Lowest is normal, verbose gives some additional information
and debug gives a lot of not normally interesting additional
information.
- Output: Two different sets of tiers, in two different
formats (default XML or compact CSV) each are available: One set
annotates average pitch and volume, the other set annotates
initial, final, minimal and maximal pitch. In addition, a
timeseries output option is available. This data can be
visualized by ELAN as curves of pitch and volume. The recognizer
produces it by gathering Praat output for each segment of
1/100th second. Unvoiced segments have undefined pitch, which
ELAN may visualize as gaps in the curve or as '0 Hz' pitch.
AVATecH and AUVIS compatible recognizers have the following
categories of settings, input and output elements:
- input media: ELAN automatically uses the first suitable media
file of your current annotation session, but you can change
that to other supported files belonging to the session. Very
few recognizers expect multiple input media files or extra
input files in 'timeseries' or recognizer-specific formats.
- input tiers: Some recognizers need input in the form of an
annotation tier, for example to select timespans of interest.
For some recognizers, the input is expected to be the output
of another recognizer. This gives you a chance to edit and
correct data - often simply tiers - between the two steps.
- numerical input: Recognizers can be configurable by
numerical 'knobs'. ELAN can show those as slider or field.
Recognizers often work well enough with defaults already.
- choice input: Recognizers can give you the option
to select settings from a pre-defined list. An example can
be 'verbose/normal/silent' messages or 'high/low' sensitivity.
ELAN shows drop down selectors here. In special cases, a
recognizer can also have 'any text' configuration items.
- output: Recognizers often produce one or more annotation
tiers. ELAN will offer to add those to your annotation
session as new tiers. It is also possible for recognizers
to output timeseries (which ELAN can show as curves) or
even audio, video or other files. Most recognizers only
produce zero or more tiers (plus log messages) as output.
It is often possible to selectively skip some output steps.
- log: You can open a window showing general messages from
the recognizer, tagged by type (e.g. DEBUG, INFO, WARN,
ERROR, RESULT or PROGRESS). Messages of higher priority
also update the processing status display, so they can
be seen directly without having to review the log text.
- basic or advanced recognizer settings: ELAN gives you
the choice to either hide or show 'advanced' settings. Default
values will be used for those settings which are hidden.
Your default ELAN configuration invokes a
CLAM
REST
web service wrapper on catalog.clarin.eu to have your files analyzed.
In other words, your media files and, if applicable, input tiers will
be uploaded for processing and ELAN will process the downloaded (tier
or other) results as if you had done the processing locally.
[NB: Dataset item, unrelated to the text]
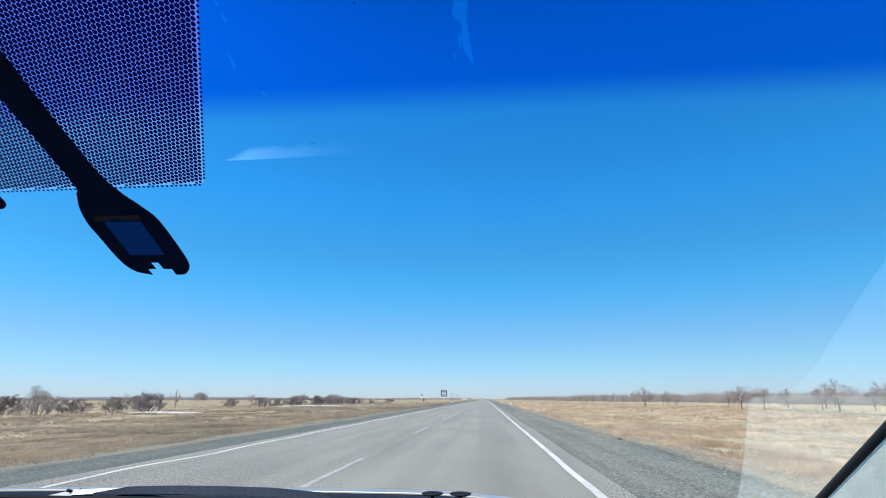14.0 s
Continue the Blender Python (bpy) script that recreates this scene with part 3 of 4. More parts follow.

For use
in situations where a web service can not be used (too large files or
no internet available) you can also request a copy of the recognizer
for local installation on Linux or Windows, protected by USB dongle.
For this and for general support with the use of this recognizer,
please contact auvis@mpi.nl or use
the ELAN and AUVIS forums on the website of
The Language Archive.
CLAM, ELAN and the client-side recognizer proxy are free open source
software under the
GNU
General Public License - however, some of the recognizers can be
propietary closed source software. Licenses for academic use are
available on request. Use of the web services is free at the moment,
but may be limited to the academic community if it becomes necessary.